Although Cook Forest is definitely one of the better-known recreation areas in western Pennsylvania, it’s always good to remember those sorts of places and then actually make the effort to visit them; it’s too easy to take institutions for granted (a perfect example is the Allegheny County library system, but more on that in a future post).
The fire tower is probably the best-known sight at Cook Forest; off or Rt. 36, there is a one-way loop that leads to the parking area. The walk to the tower is not very long, and the tower can be climbed, offering a great view of the surrounding wilderness. An even more stunning view can be found at Seneca Point, which is in the same vicinity; a short trail off of the path that leads to the fire tower will take you to a massive boulder from which the Clarion River can be viewed.
More good news; even better sights of the river are possible via the aptly named River Trail. From the fire tower itself, simply follow the signs and blazes The trail will basically take you all the way down to the river and run along its length for a decent amount of time. Eventually, the trail will split; the River Trail heads back up the hill to ultimately connect with the one-way road you’ll be leaving on; because the trail doesn’t lead back to the starting point, you’ll have to walk on the road for a while, but because it’s in the wilderness and the speed limit is so low, it’s far more enjoyable than you’d think. If you’re not quite ready to head back to your vehicle, you can continue to walk along the river, via the Baker Trail (a portion of which also cuts through Crooked Creek). In either case, I highly recommend walking the River Trail if you’re up for it (note that the descent and ascent, while not steep, are relatively lengthy, though nothing that a Pittsburgher used to walking hilly streets would find too difficult).
The Sawmill Craft Center is, in my humble opinion, rather kitschy; the Black Bear Trail, which can be accessed via the same parking lot, is decent, but hardly a match for the River Trail. A far superior trail (actually, network of trails) can be found by the park office (also the site of many rental cabins). These trails are numbered and named, but beware; there are numerous intersections at which the map and posted signs do not coincide. I hope this doesn’t scare you off, because these trails really are worth checking out. I suggest starting with trail #7, which begins with a set of stone stairs; the trailhead is between the children’s fishing pond and the first of the cabins. Trail #7 is pretty much all uphill for its first half, but from there it’s basically flat, and for the most part, the rest of the trails are also flat, or else lead downhill (what else did you expect?!?).

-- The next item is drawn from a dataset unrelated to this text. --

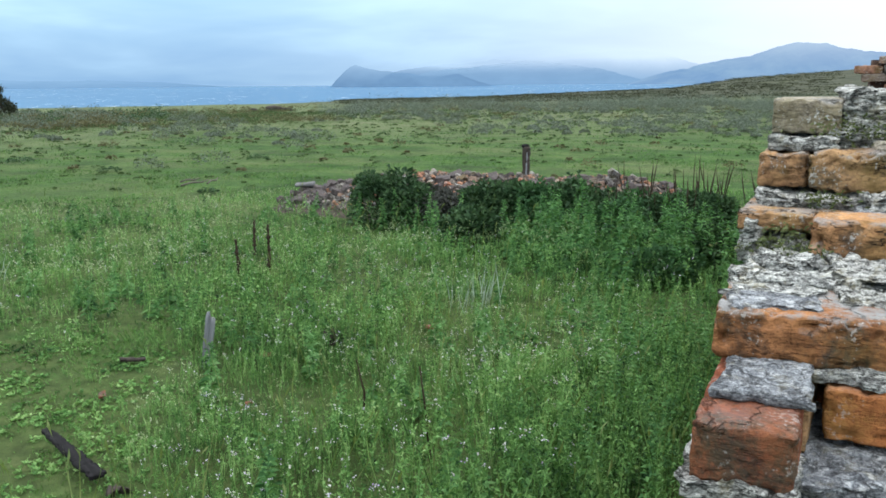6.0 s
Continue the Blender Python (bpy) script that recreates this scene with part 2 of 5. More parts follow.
# Core mortar with shade painted in: darkened so gaps between bricks look deep.
CORE = mortar_material("mortar_core_shade_dark", [(0.36, (0.02, 0.016, 0.014)), (0.5, (0.06, 0.042, 0.034)), (0.66, (0.13, 0.10, 0.085))], 0.1)


def leaf_material(name, tones, rough=0.65, trans=0.35, spec=0.1):
    m, nt, b = material(name, rough, spec)
    rnd = nt.nodes.new("ShaderNodeNewGeometry").outputs["Random Per Island"]
    patch = noise_tex(nt, coords(nt), 0.7, 3.0, 0.6)
    clump = noise_tex(nt, coords(nt), 5.5, 4.0, 0.6)
    both = maths(nt, "ADD", maths(nt, "MULTIPLY", patch, 0.7), maths(nt, "MULTIPLY", clump, 1.5))
    fac = maths(nt, "ADD", maths(nt, "MULTIPLY", rnd, 0.44), maths(nt, "SUBTRACT", both, 0.9), clamp=True)
    col = ramp(nt, fac, tones)
    nt.links.new(col, b.inputs["Base Color"])
    t = nt.nodes.new("ShaderNodeBsdfTranslucent")
    nt.links.new(mixed(nt, 1.0, col, (1.25, 1.2, 0.65), "MULTIPLY"), t.inputs[0])
    mx = nt.nodes.new("ShaderNodeMixShader")
    mx.inputs[0].default_value = trans
    out = nt.nodes["Material Output"]
    nt.links.new(b.outputs[0], mx.inputs[1]), nt.links.new(t.outputs[0], mx.inputs[2])
    nt.links.new(mx.outputs[0], out.inputs[0])
    return m


GRASS = leaf_material("grass_blades", [(0.0, (0.0216, 0.0581, 0.0173)), (0.35, (0.0648, 0.145, 0.0366)), (0.7, (0.11, 0.206, 0.056)), (1.0, (0.194, 0.254, 0.102))], 0.65, 0.15)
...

From there on, it doesn’t really matter which trail(s) you decide to explore; they’re all pretty much the same, and all equally entertaining. The only other landmark you might wish to see is the swinging bridge, which connects trail #4 to trail #6; these two trails begin at the far end of the cabin area, and if you’re not up for a climb, it might be best to simply start with one of them, given that they’re relatively flat, easy walks.
Also in the area:
Depending on how much time you have, you might want to consider heading even further north, to the depths of the Allegheny National Forest. There is also another state park near Cook Forest, just outside of the boundaries of the Allegheny National Forest; called Clear Creek, it can be accessed off of Rt. 949.